● **Given problem**:
Write out the whole listing again, exactly.

+ + + +

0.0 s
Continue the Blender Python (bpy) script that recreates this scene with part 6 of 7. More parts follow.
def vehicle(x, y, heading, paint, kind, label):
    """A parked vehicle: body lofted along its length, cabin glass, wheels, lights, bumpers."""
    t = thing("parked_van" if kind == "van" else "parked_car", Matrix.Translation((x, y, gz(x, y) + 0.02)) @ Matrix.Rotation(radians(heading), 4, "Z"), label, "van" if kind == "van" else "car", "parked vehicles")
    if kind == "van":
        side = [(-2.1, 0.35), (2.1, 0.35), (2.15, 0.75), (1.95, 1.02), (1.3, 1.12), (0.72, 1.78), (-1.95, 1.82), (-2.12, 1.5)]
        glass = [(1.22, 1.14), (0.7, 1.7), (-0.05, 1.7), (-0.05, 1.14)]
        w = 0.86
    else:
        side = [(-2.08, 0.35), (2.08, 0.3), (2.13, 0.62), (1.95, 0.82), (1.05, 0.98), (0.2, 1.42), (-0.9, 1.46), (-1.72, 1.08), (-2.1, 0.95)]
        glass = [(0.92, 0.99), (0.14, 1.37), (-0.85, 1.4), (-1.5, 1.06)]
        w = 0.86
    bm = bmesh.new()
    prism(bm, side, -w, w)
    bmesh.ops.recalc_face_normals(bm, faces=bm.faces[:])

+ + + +

● **The result**:
0.0 s
Continue the Blender Python (bpy) script that recreates this scene with part 6 of 7. More parts follow.
def vehicle(x, y, heading, paint, kind, label):
    """A parked vehicle: body lofted along its length, cabin glass, wheels, lights, bumpers."""
    t = thing("parked_van" if kind == "van" else "parked_car", Matrix.Translation((x, y, gz(x, y) + 0.02)) @ Matrix.Rotation(radians(heading), 4, "Z"), label, "van" if kind == "van" else "car", "parked vehicles")
    if kind == "van":
        side = [(-2.1, 0.35), (2.1, 0.35), (2.15, 0.75), (1.95, 1.02), (1.3, 1.12), (0.72, 1.78), (-1.95, 1.82), (-2.12, 1.5)]
        glass = [(1.22, 1.14), (0.7, 1.7), (-0.05, 1.7), (-0.05, 1.14)]
        w = 0.86
    else:
        side = [(-2.08, 0.35), (2.08, 0.3), (2.13, 0.62), (1.95, 0.82), (1.05, 0.98), (0.2, 1.42), (-0.9, 1.46), (-1.72, 1.08), (-2.1, 0.95)]
        glass = [(0.92, 0.99), (0.14, 1.37), (-0.85, 1.4), (-1.5, 1.06)]
        w = 0.86
    bm = bmesh.new()
    prism(bm, side, -w, w)
    bmesh.ops.recalc_face_normals(bm, faces=bm.faces[:])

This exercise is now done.